Dans les orientations stratégiques du Bmn, nous veillons à nous aligner sur les orientations et politiques publiques de l’État en termes de structuration de l’économie. Ainsi, en 2012-2013, nous nous sommes alignés sur les axes définis par la Stratégie de croissance accélérée et actuellement, nous sommes alignés sur les ambitions et projections du Plan Sénégal émergent (Pse). Cela veut dire que nos orientations sont d’aller vers la souveraineté économique et alimentaire, mais aussi dans le sens d’une plus grande industrialisation.
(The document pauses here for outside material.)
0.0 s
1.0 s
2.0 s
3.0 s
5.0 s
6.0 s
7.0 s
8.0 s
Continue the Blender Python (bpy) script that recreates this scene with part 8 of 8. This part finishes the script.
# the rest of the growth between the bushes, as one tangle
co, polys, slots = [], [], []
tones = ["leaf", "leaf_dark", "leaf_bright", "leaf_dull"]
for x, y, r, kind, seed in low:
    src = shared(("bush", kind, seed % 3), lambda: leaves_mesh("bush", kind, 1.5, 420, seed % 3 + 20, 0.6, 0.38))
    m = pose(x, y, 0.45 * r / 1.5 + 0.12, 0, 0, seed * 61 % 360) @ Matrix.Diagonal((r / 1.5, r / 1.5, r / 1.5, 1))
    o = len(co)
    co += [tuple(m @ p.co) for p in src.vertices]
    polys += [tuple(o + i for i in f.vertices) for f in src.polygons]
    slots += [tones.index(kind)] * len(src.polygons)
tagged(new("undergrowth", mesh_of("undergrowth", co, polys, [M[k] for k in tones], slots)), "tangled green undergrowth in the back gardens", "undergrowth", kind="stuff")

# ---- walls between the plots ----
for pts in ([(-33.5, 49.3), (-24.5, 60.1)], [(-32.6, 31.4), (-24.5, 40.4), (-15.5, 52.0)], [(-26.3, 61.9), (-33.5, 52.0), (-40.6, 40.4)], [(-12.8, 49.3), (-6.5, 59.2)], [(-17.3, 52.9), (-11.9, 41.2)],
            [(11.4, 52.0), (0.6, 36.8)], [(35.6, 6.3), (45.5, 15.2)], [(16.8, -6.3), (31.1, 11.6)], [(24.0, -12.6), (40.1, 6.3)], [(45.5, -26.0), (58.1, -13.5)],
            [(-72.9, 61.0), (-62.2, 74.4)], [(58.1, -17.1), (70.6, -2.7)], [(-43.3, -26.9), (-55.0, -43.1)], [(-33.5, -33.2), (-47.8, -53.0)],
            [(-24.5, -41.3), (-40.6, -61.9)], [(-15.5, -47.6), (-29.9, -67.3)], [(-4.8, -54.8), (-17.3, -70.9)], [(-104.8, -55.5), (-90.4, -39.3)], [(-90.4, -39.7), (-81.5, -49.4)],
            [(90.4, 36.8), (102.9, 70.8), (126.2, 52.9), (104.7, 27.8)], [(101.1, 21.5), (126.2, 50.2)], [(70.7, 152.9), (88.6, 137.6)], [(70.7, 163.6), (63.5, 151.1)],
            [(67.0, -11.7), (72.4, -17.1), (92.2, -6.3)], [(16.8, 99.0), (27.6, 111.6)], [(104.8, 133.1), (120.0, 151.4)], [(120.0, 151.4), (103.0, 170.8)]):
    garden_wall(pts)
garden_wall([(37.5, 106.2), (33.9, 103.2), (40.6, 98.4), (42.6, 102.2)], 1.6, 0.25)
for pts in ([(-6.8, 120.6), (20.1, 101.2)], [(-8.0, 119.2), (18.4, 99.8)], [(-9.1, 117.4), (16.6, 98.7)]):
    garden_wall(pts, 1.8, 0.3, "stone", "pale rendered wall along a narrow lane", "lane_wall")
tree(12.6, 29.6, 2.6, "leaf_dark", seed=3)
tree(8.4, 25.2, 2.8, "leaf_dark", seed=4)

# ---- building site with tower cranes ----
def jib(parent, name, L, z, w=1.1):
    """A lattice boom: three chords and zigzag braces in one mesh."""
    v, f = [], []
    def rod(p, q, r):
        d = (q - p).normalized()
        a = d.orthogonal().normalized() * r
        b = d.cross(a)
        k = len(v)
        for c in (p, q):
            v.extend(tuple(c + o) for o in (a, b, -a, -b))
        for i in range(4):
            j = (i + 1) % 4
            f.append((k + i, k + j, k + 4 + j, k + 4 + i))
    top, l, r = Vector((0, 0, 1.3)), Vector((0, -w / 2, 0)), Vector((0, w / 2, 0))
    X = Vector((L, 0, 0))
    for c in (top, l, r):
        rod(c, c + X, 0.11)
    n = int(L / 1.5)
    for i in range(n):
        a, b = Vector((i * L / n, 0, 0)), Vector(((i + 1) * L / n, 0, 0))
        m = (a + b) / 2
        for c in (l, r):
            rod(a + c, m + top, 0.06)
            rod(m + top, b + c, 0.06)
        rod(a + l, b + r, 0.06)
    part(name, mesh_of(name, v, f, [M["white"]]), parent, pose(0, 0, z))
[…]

De même, développer notre production locale, notamment celle agricole, et aller vers plus de transformation. Notre portefeuille est fortement dominé par les entreprises qui sont dans des activités de transformation de produits locaux. Nous avons plusieurs projets et programmes qui ont trait à ce volet agricole, particulièrement dans la production et la transformation. Nous pouvons citer le cas du programme Provale-Cv, mais également du projet des Agropoles. Nous avons des conventions en cours avec le Programme national des Agropoles, surtout avec l’Agropole sud et le programme Agropole centre. Nous avons aussi énormément travaillé sur la chaine de valeur riz. Si nous prenons la zone nord, nous avons accompagné une cinquantaine d’entreprises dans la production, la transformation et la valorisation de cette céréale. Nous sommes satisfaits de ces appuis qui nous ont permis d’augmenter les niveaux de production de ce produit tant prisée dans notre pays. Notre ambition est de faire davantage et d’atteindre l’autosuffisance en riz et tous les autres produits concernés. Nous intervenons, en outre, dans le secteur de la boulangerie pour aider les acteurs à améliorer leurs outils de production, à être plus compétitifs et à faire face aux cours mondiaux du blé.
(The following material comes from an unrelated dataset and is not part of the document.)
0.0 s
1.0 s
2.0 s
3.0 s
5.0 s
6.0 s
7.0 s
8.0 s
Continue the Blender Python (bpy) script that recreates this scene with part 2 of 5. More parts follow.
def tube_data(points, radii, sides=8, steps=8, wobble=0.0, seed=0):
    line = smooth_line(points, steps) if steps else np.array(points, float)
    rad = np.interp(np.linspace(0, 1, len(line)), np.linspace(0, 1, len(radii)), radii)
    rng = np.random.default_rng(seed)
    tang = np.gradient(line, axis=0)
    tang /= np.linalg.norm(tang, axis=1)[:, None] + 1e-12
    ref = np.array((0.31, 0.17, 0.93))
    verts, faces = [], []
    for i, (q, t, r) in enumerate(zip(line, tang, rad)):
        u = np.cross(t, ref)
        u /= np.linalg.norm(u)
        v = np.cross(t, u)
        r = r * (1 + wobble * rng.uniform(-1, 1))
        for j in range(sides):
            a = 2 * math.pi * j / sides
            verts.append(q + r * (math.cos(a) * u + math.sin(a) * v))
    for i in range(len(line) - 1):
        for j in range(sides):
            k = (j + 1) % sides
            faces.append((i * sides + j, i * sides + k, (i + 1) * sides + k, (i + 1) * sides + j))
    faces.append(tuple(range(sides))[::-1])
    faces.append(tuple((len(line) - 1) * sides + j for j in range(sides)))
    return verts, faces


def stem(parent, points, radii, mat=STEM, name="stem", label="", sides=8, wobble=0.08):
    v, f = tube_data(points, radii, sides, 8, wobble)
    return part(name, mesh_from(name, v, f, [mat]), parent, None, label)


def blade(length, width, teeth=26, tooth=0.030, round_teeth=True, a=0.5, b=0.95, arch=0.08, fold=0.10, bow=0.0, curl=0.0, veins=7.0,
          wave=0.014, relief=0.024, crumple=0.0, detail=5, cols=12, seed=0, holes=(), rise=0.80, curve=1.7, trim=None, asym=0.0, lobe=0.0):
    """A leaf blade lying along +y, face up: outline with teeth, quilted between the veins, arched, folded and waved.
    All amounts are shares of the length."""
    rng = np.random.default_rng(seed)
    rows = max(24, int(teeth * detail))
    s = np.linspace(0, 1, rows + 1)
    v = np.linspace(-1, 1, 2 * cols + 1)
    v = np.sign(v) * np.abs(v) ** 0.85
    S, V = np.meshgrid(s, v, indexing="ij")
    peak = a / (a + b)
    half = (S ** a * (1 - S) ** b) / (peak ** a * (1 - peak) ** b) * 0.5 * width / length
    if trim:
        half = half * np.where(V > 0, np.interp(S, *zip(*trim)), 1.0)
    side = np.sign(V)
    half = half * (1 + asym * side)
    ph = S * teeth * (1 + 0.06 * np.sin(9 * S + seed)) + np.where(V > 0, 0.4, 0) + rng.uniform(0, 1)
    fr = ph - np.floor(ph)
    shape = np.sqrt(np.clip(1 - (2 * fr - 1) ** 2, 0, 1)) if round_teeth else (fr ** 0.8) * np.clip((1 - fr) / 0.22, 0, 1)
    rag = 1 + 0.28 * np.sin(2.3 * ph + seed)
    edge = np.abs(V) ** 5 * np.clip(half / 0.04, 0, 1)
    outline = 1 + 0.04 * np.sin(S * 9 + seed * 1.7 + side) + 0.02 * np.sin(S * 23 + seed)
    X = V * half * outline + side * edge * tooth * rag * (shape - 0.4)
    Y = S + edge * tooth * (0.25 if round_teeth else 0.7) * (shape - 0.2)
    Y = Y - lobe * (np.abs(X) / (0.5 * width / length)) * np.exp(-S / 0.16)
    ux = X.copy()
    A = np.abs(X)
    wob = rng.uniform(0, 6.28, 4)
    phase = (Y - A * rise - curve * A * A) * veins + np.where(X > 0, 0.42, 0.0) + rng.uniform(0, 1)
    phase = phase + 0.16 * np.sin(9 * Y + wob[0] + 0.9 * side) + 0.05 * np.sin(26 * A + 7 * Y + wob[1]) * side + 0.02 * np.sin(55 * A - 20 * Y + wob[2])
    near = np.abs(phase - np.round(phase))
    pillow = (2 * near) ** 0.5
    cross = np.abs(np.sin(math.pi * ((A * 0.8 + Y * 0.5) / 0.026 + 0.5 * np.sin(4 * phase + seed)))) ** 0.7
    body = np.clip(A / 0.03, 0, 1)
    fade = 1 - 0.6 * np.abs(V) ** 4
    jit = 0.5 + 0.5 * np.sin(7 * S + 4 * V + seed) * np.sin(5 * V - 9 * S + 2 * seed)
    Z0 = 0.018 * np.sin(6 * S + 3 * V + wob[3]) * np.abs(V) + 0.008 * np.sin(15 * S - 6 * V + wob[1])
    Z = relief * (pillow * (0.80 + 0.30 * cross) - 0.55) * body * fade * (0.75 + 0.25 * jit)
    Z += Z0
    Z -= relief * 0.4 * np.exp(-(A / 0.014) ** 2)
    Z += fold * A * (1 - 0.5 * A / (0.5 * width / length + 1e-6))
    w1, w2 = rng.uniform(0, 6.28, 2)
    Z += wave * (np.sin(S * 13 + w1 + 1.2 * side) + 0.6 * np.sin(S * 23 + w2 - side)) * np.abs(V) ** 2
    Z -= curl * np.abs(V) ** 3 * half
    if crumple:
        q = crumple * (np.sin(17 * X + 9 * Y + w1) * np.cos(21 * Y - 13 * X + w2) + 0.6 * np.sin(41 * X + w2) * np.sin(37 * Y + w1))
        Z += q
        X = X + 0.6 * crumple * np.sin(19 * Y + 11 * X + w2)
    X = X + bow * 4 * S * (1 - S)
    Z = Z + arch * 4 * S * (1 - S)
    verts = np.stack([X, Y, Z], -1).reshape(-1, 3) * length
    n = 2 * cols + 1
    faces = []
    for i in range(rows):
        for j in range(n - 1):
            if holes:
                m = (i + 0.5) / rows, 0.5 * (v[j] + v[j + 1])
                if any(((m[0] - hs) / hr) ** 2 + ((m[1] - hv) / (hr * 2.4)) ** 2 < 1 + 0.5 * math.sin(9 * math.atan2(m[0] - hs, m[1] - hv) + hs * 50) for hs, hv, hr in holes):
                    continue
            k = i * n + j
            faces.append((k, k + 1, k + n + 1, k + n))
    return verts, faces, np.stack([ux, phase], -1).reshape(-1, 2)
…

L’autre axe de vos interventions concerne l’efficacité énergétique. Quelles sont vos réalisations dans ce domaine ? 

Depuis 2010, le Bmn a intégré dans ses interventions le volet de la production propre avec une mise en exergue de tout ce qui est efficacité énergétique et préservation de l’environnement. C’est pour accompagner les entreprises à prendre en compte ce volet en les appuyant pour une production moins nocive pour l’environnement. Nous avons ainsi appuyé une dizaine d’entreprises pour des investissements dans le cadre de l’efficacité énergétique, mais aussi en les incitant à aller vers des investissements comme des moteurs à haut rendement qui réduisent la consommation énergétique, mais aussi des systèmes de traitement d’air ou encore la mise en place du système d’énergie solaire, une énergie verte.

Comment comptez-vous aider les entreprises nationales à tirer profit de la Zlecaf ? 
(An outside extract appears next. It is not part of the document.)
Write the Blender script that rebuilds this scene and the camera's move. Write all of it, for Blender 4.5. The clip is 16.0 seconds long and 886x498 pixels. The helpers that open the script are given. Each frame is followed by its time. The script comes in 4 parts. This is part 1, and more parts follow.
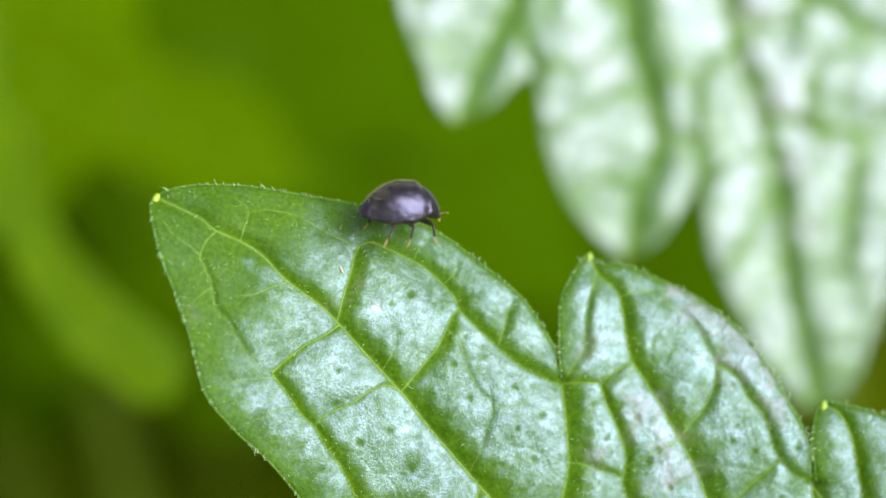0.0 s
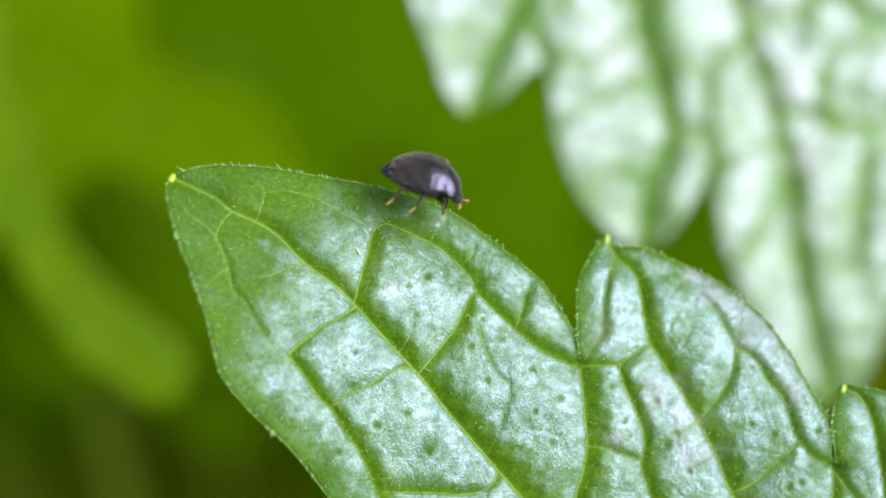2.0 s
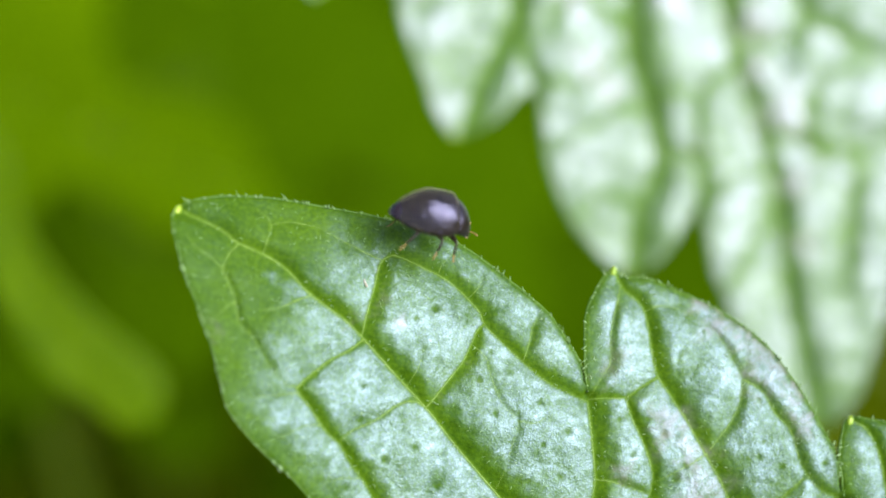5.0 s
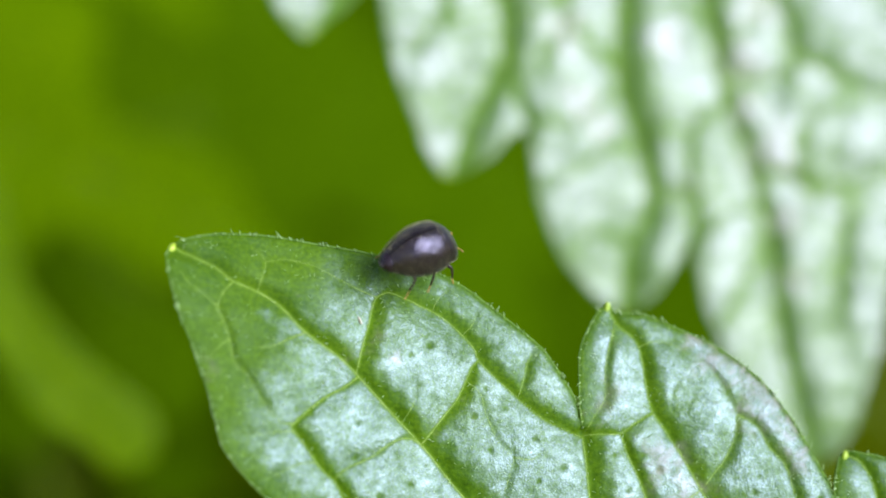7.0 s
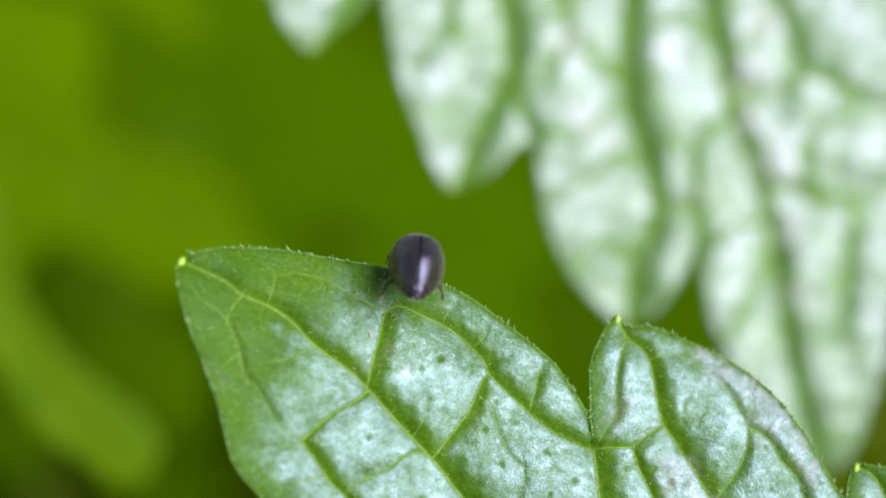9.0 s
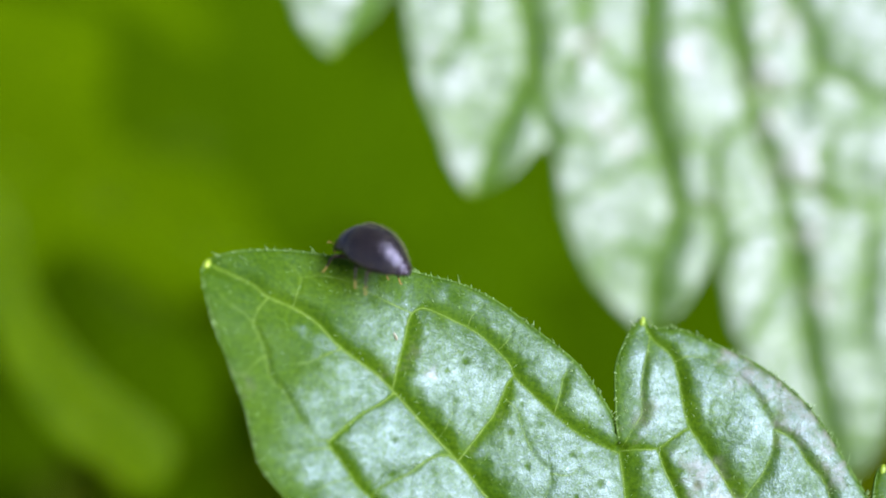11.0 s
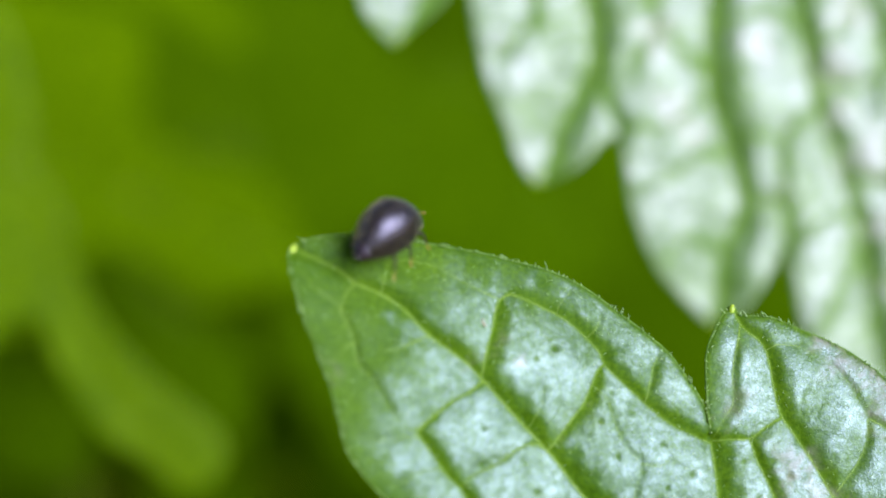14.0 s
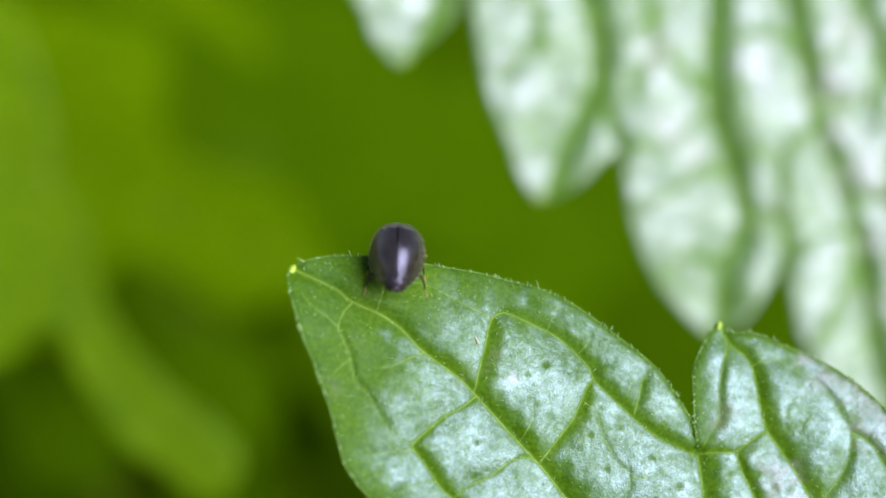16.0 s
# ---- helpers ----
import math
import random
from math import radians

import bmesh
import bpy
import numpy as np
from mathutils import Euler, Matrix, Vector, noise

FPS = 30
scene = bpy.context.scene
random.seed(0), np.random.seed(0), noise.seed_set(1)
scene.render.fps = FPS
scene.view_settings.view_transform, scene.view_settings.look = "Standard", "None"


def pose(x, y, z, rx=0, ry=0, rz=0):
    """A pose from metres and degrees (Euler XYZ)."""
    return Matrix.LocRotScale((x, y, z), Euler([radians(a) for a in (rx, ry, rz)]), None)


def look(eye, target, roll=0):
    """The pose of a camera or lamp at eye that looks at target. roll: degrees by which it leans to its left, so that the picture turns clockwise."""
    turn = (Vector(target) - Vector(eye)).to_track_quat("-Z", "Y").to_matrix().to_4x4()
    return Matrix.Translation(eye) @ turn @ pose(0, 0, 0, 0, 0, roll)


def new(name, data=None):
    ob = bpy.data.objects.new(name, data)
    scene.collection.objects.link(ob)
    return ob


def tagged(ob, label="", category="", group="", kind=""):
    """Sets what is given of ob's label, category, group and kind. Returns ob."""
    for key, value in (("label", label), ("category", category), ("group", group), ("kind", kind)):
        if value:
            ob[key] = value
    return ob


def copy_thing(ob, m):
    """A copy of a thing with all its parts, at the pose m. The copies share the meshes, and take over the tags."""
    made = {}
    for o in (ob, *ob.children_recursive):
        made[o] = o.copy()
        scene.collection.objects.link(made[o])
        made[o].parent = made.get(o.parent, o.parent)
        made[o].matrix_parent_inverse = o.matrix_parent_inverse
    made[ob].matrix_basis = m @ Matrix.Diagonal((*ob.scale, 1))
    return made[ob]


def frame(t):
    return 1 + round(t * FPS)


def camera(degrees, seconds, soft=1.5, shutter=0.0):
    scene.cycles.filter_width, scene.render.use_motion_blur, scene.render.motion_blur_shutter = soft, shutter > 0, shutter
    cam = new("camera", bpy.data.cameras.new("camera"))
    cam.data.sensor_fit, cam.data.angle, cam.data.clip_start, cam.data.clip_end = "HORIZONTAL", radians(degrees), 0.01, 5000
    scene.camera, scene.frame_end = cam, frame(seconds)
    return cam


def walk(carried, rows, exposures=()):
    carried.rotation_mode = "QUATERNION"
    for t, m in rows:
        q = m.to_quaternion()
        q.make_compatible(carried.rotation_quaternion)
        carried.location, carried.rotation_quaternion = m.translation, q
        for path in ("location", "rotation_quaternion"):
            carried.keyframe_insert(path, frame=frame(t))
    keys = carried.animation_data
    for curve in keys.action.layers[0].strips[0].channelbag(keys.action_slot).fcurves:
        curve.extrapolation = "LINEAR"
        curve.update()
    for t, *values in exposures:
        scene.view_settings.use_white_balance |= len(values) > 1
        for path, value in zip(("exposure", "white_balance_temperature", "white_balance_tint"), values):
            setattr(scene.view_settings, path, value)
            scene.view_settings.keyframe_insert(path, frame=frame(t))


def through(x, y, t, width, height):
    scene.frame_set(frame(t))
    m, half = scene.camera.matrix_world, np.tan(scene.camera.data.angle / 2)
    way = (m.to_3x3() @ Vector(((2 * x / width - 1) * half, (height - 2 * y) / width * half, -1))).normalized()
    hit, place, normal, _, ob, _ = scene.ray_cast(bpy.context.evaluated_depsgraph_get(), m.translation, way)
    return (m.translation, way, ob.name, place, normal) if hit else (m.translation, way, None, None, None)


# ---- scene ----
cam = camera(30, 16.0, soft=1.9)
cam.data.dof.use_dof = True
cam.data.dof.focus_distance = 0.0592
cam.data.dof.aperture_fstop = 20.0

CAMERA_ROWS = [
    (0, pose(0.00000, -0.04596, 0.28857, 50.000, -0.000, -0.000)),
    (0.5, pose(-0.00074, -0.04617, 0.28824, 50.057, -0.391, -0.507)),
    (1, pose(0.00060, -0.04664, 0.28808, 50.211, 0.531, 0.695)),
    (1.5, pose(-0.00132, -0.04663, 0.28733, 50.811, -0.235, -0.534)),
    (2, pose(-0.00090, -0.04655, 0.28717, 50.751, -0.105, -0.263)),
    (2.5, pose(-0.00117, -0.04639, 0.28707, 50.563, -0.267, -0.489)),
    (3, pose(-0.00205, -0.04553, 0.28748, 49.996, -0.979, -1.286)),
    (3.5, pose(-0.00244, -0.04599, 0.28687, 50.981, -1.231, -1.699)),
    (4, pose(-0.00272, -0.04549, 0.28743, 50.821, -1.361, -1.672)),
    (6.5, pose(-0.00338, -0.04558, 0.28738, 52.138, -1.248, -1.986)),
    (7, pose(-0.00331, -0.04571, 0.28731, 52.546, -1.322, -2.193)),
    (7.5, pose(-0.00324, -0.04560, 0.28770, 52.596, -1.161, -2.113)),
    (8, pose(-0.00369, -0.04557, 0.28773, 52.802, -1.335, -2.323)),
    (8.5, pose(-0.00393, -0.04552, 0.28738, 52.931, -1.418, -2.503)),
    (11, pose(-0.00474, -0.04555, 0.28686, 53.341, -1.180, -2.538)),
    (11.5, pose(-0.00601, -0.04536, 0.28668, 53.148, -1.110, -2.377)),
    (12, pose(-0.00787, -0.04506, 0.28617, 53.358, -0.841, -2.242)),
    (12.5, pose(-0.00830, -0.04499, 0.28585, 53.421, -0.453, -1.854)),
    (13, pose(-0.00790, -0.04466, 0.28556, 53.314, -0.485, -1.903)),
    (13.5, pose(-0.00770, -0.04453, 0.28533, 53.556, -0.768, -2.313)),
    (14, pose(-0.00740, -0.04493, 0.28542, 53.635, -0.922, -2.288)),
    (14.5, pose(-0.00700, -0.04514, 0.28631, 53.212, -0.923, -2.163)),
    (15, pose(-0.00680, -0.04604, 0.28687, 53.858, -0.721, -2.080)),
    (15.5, pose(-0.00656, -0.04641, 0.28698, 54.142, -0.381, -1.733)),
    (16, pose(-0.00613, -0.04640, 0.28715, 53.799, -0.197, -1.426)),
]
walk(cam, CAMERA_ROWS, exposures=[(0, 1.0), (4, 1.0), (7, 0.93), (11, 0.87), (16, 0.87)])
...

Le fil conducteur de la mise à niveau reste la compétitivité. Quand nous parlons de la Zlecaf (Zone de libre-échange continentale africaine), cela veut dire que nous allons nous retrouver dans un marché ouvert avec plus de 1,2 milliard de consommateurs. Ceci peut être vu comme une opportunité pour nos entreprises, mais également une menace puisqu’elles devront compétir avec d’autres sans protection douanière. Elles seront confrontées à des entreprises qui ont des avantages que nous n’avons pas. L’idée, c’est d’accompagner nos entreprises pour les armer face à cette concurrence. En quoi faisant ? Nous devons les outiller et les aider à acquérir des équipements performants, les former et les appuyer, afin que, sur le plan des coûts de production, elles puissent les réduire. L’autre point, c’est qu’elles puissent accéder à d’autres marchés puisque nous avons au moins 50 % de nos échanges commerciaux qui concernent le marché africain. Il convient donc de renforcer ces potentialités du marché africain, pour que nos entreprises tirent leur épingle du jeu.